Une ville, imprévisible, insaisissable, talentueuse et dangereuse, immensément riche et à la fois extrêmement pauvre, ravagée par les orages monstrueux de la nature en furie, suivis des pluies équatoriales torrentielles, dévastant tout, les chemins, les voies bitumées, détruisant les cases, déversant les ordures et les boues accumulées : Kinshasa, Kin-la-belle, tenant tête à l'autre capitale de l'autre côté du fleuve Congo: Brazzaville.

Un homme, Victor Muller, muté à Kin, l'ancienne Léopoldville, dans une banque voulant promouvoir la micro-finance. Il est accueilli par les rafistolages de l'autobus depuis l'aéroport dont les portes tiennent, mal, avec du scotch, petit détail sans importance lorsque les couleurs des pagnes, avec fractales et dessins abstraits emplissent les yeux, et la musique du Seigneur Rochereau s'invitent dans les petits malewa, gargotes de plein air tenues par des femmes seules, où l'on peut déguster un bon riz-viande ou de la chèvre grillée.

Un pays, appelé Congo belge, puis Zaire jusqu'en 1997, puis République démocratique du Congo (RDC) : les images de carnages, de famine, d'émeutes et de viol s'imposent à nous.
Mais la RDC , même si la faim et la corruption ravagent le pays, avec la vitalité de sa population, la grande forêt équatoriale, les fêtes le long du fleuve, les changements vers la mondialisation, nous livre aussi une autre image.

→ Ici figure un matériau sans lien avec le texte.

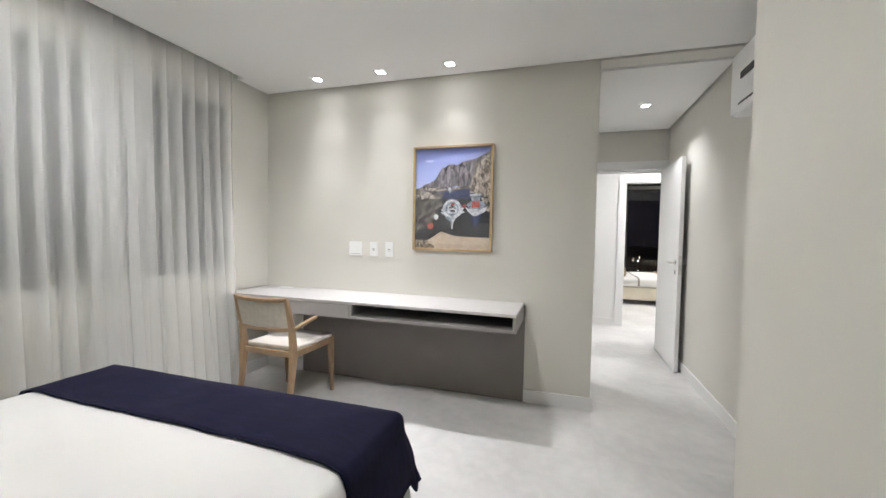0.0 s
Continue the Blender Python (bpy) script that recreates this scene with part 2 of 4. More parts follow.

Ambiance, qu'avec intelligence et humour, pour donner ses impressions sur ce qu'il a vécu en plusieurs chapitres, l'auteur évoque sans oublier les facettes contrastées de la ville : Ambiance, bière à gogo, sape et, aussi, surpopulation, (17 millions d'habitants à Kin !) inefficacité des moyens de production et des circuits de distribution, chômage endémique, racket fiscal, d'où débrouille obligée.

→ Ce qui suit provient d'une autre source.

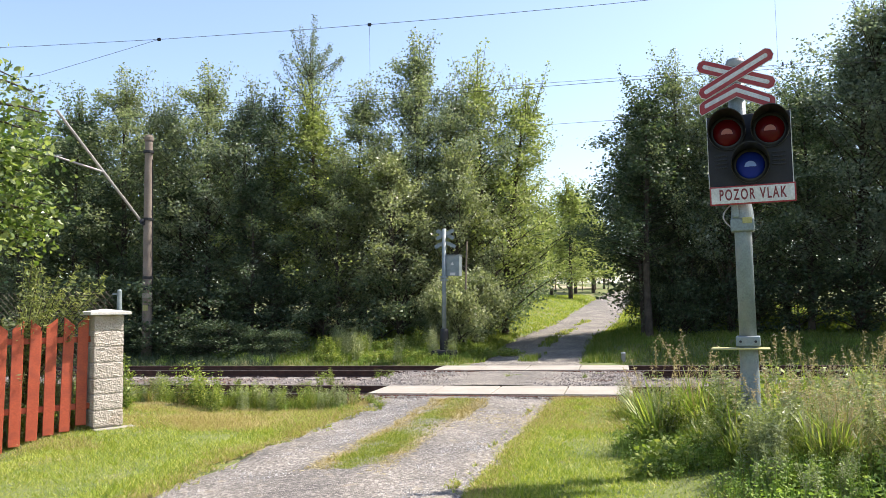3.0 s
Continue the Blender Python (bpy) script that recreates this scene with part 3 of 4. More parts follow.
def tree_parts(seed, height, radius, leaves, size, bare=0.05, shape="round", rise=0.5, clump=0.13, limbs=64, base_r=0.12):
    """Trunk and limbs in one mesh, and the places of the leaves on the twigs."""
    rng = np.random.default_rng(seed)
    bm = bmesh.new()
    bend = rng.normal(0, 0.25, 2)
    axis = lambda t: np.array([bend[0] * t * t + 0.08 * math.sin(5 * t + seed), bend[1] * t * t + 0.08 * math.cos(4 * t), height * t])
    limb(bm, [axis(t) for t in np.linspace(-0.02, 0.97, 9)], base_r, 0.012, 8)
    env = {"round": lambda t: max(0.08, (1 - t) ** 0.68 * min(1.0, 0.55 + 2.2 * t) * 1.2),
           "bush": lambda t: math.cos(t * 1.45) ** 0.6}[shape]
    centres = []
    for i in range(limbs):
        t = bare + (0.97 - bare) * ((i + rng.random()) / limbs) ** 0.9
        a = i * 2.399 + rng.normal(0, 0.4)
        reach = radius * env(t) * rng.choice([0.55, 0.8, 1.0, 1.0, 1.2, 1.4]) * rng.uniform(0.85, 1.12)
        start = axis(t * 0.92)
        out = np.array([math.cos(a), math.sin(a), 0.0])
        lift = rise * rng.uniform(0.5, 1.3)
        pts = [start + out * reach * s + np.array([0, 0, lift * reach * s * (1.2 - 0.4 * s)]) + rng.normal(0, 0.05, 3) * s for s in (0, 0.35, 0.7, 1.0)]
        limb(bm, pts, 0.02 * (1 - t) + 0.008, 0.003, 4)
        for j in range(9):
            s = rng.uniform(0.2, 1.02) ** 0.7
            k = min(2, int(s * 3))
            p = pts[k] + (pts[k + 1] - pts[k]) * (s * 3 - k if k < 2 else (s - 0.667) * 3)
            d = rng.normal(0, 1, 3)
            d[2] = abs(d[2]) * 1.1 if shape != "bush" else d[2] * 0.5
            q = p + d / np.linalg.norm(d) * rng.uniform(0.15, 0.55) * min(1.0, radius / 1.6)
            if rng.random() < 0.15:
                rod(bm, p, q, 0.006, 0.002, 3, caps=False)
            m = max(2, int(leaves / (limbs * 9) * rng.uniform(0.4, 1.7)))
            along_t = rng.random((m, 1)) * 1.15
            centres.append(p + (q - p) * along_t + rng.normal(0, clump, (m, 3)) * np.array([1, 1, 0.85]))
    # upright leading shoots
    for i in range(14 if shape == "bush" else 22):
        t = rng.uniform(0.78, 0.93)
        a = rng.uniform(0, 6.28)
        o = np.array([math.cos(a), math.sin(a), 0]) * radius * rng.uniform(0.05, 0.42)
        p = axis(t) + o * 0.4
        q = axis(t) + o + np.array([0, 0, height * rng.uniform(0.1, 0.18)])
        rod(bm, p, q, 0.01, 0.002, 4, caps=False)
        m = int(leaves * 0.0036)
        centres.append(p + (q - p) * rng.random((m, 1)) + rng.normal(0, 0.085, (m, 3)))
    c = np.concatenate(centres)
    c = c[c[:, 2] > 0.1]
    return bm, c, rng


SWAY = []  # trees whose crowns the wind moves


def make_tree(name, label, category, seed, height, radius, leaves, size, mat_name, group, **kw):
    bm, c, rng = tree_parts(seed, height, radius, leaves, size, **kw)
    root = new(name)
    tagged(root, label, category, group)
    part("trunk", bm, M["bark"], root)
    leaf_mesh("crown", c, size, M[mat_name], rng, root)
    return root


def poplar(seed, height, fork, radius, shoots, leaves):
    """A slender stem that forks high up into a fan of leafy ascending limbs."""
    rng = np.random.default_rng(seed)
    root = new("poplar_tree")
    tagged(root, "young poplar whose forked top rises above the wood", "tree", "trackside trees")
    bm = bmesh.new()
    stem = lambda z: np.array([0.1 * math.sin(z * 0.5), 0.08 * math.cos(z * 0.6), z])
    limb(bm, [stem(z) for z in np.linspace(-0.1, fork + 0.6, 8)], 0.1, 0.035, 8)
    centres = []
    for i in range(shoots):
        a = i * 2.399 + rng.normal(0, 0.3)
        r = radius * ((i + 0.5) / shoots) ** 0.6 * rng.uniform(0.85, 1.1)
        start = stem(fork + rng.uniform(-0.5, 0.9))
        top = height - (height - fork) * (0.66 * (r / radius) ** 1.3) - rng.uniform(0, 0.35)
        out = np.array([math.cos(a), math.sin(a), 0.0]) * r
        pts = [start + out * t ** 0.8 + np.array([0, 0, (top - start[2]) * t ** 1.25]) for t in (0, 0.25, 0.5, 0.75, 1.0)]
        limb(bm, pts, 0.022, 0.003, 4)
        m = leaves // shoots // 2
        t = rng.random((m, 1)) ** 0.85 * 3.999
        k = t.astype(int)[:, 0]
        arr = np.array(pts)
        c = arr[k] + (arr[k + 1] - arr[k]) * (t - k[:, None])
        centres.append(c + rng.normal(0, 1, (m, 3)) * (0.05 + 0.11 * (1 - t / 4)))
    # short leafy side branches down the stem
    for i in range(34):
        z = fork * (0.35 + 0.65 * i / 34)
        a, r = i * 2.399, rng.uniform(0.4, 1.0)
        p, q = stem(z), stem(z) + np.array([math.cos(a) * r, math.sin(a) * r, 0.7 * r])
        rod(bm, p, q, 0.012, 0.003, 4, caps=False)
        m = leaves // 68
        centres.append(p + (q - p) * rng.uniform(0.2, 1.1, (m, 1)) + rng.normal(0, 0.12, (m, 3)))
    part("trunk", bm, M["bark"], root)
    leaf_mesh("crown", np.concatenate(centres), 0.072, M["leaf_d"], rng, root)
    return root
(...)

Famine des shégués, jeunes considérés comme sorciers ou portant le mauvais oeil, abandonnés par leur famille, regroupés en bandes autour du Grand marché, vivant d'expédients, de fauche, de prostitution.

Ambianceurs, où les noceurs se regardent danser dans des miroirs accrochés aux murs, à Matonge par exemple, dont un quartier de Bruxelles a adopté le style et le nom, où les musiques de Seigneur Rochereau, Papa Wemba, Koffi Olomidé, Werrason font danser la rumba ou , plus musclé, le ndombolo.
Et puis il y a les sapeurs, dont nous avons deux exemples sur la couverture : gants à petits pois, pagnes écossais, smoking vert à rayures roses, noeuds- papillons, chapeaux –haut de forme, chaussures assorties aux mitaines, montres et bracelets en or…. Déhanchement digne des précieux, docteurs en sape, puisqu'ils la soigne.

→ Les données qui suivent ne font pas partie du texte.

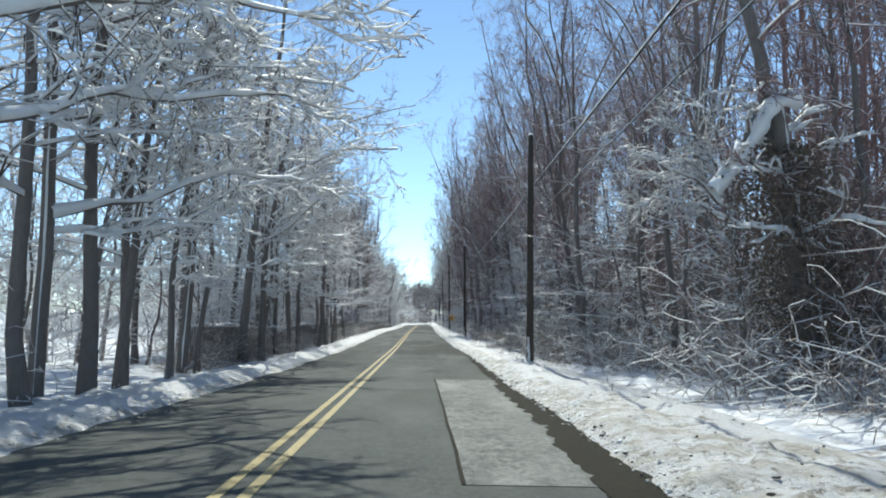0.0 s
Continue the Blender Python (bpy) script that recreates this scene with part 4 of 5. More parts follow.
def make_shrub(seed, stems, height, spread, snow, label, side=5, fine=2, mat=None):
    rng = np.random.RandomState(seed)
    n = 5
    a = rng.uniform(0, 6.283, stems)
    P = np.empty((stems, n, 3))
    P[:, 0] = np.stack([rng.normal(0, spread * 0.3, stems), rng.normal(0, spread * 0.3, stems), np.full(stems, -0.05)], 1)
    d = unit(np.stack([np.cos(a) * 0.55, np.sin(a) * 0.55, rng.uniform(0.7, 1.3, stems)], 1))
    L = height * rng.uniform(0.7, 1.5, stems)
    for k in range(1, n):
        d = unit(d + rng.normal(size=d.shape) * 0.34 + np.array([0, 0, -0.18]))
        P[:, k] = P[:, k - 1] + d * (L / (n - 1))[:, None]
    P[..., 2] = np.maximum(P[..., 2], 0.03)
    R = np.linspace(0.014, 0.006, n)[None].repeat(stems, 0)
    SP, SR = shoots(rng, P, R, side, 0.2, 1.0, 0.36, 55, 0.8, 4, -0.1, 1.6, 0.7, 0.3, 0.5)
    SP[..., 2] = np.maximum(SP[..., 2], 0.05)
    W, WR = shoots(rng, SP, SR, fine, 0.2, 1.0, 0.6, 45, 0.7, 2, -0.1, 0.4, 0.8, 0.3, 0.6)
    root = new("shrub")
    tagged(root, label, "shrub", "roadside shrubs")
    root["height"] = height
    part_mesh("brushwood", mesh_of("brushwood", *join([tubes(P, R, 3), ridges(SP, np.maximum(SR, 0.006)), ridges(W, np.maximum(WR, 0.006 if mat is None else 0.004))]), mat or M_BRUSH), root)
    part_mesh("snow", mesh_of("snow", *join([snow_caps(rng, P, R, snow, 4)] + ([snow_caps(rng, SP, np.maximum(SR, 0.006), snow * 0.8, 3)] if mat is None else [])), M_SNOW), root, "snow weighing down the stems")["kind"] = "stuff"
    return root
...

La ville est pleine de pièges, repères essentiels de la jungle urbaine, les policiers improvisant en pleine rue des « douanes » obligatoires, payantes, de faux sens interdits, des barrages imprévus. Donc, rouler vitres et portes fermées, ne pas marcher seul la nuit, et garder son calme, d'autant que l'on peut toujours négocier.
Victor Muller raconte, aussi, la tentative de coup d'Etat du 30 décembre 2013, après lequel ils échouent à l'hôtel Memling, souvenir du peintre flamand. Evènement vécu dramatiquement par lui, et pourtant banal, « émeutes et coups d'état se produisant à une fréquence quasi semestrielle à Kinshasa. »Il n'oublie pas d'évoquer brièvement l'histoire, sanglante, Mobutu-Sese-Seko et Kabila.

Pourtant, dit l'auteur, « si ce recueil a suscité chez le lecteur plus de sourires que d'apitoiement, plus de joie et de curiosité que de tristesse et de dégoût, alors il aura rempli son oeuvre ». J'ai beaucoup souri, je me suis beaucoup souvenue de ces pluies, -image de ces petits éperdus de joie, nageant dans l'eau qui recouvrait les capots des voitures- de ces barrages, des petits boulots, de la débrouille, de la joie de vivre, de la musique, de l'ambiance en un mot, de la corruption des policiers,- l'un me demandant mon passeport, avec kalach comme arme de persuasion, et mettant sans un mot le passeport dans sa poche- Persuasion assurée.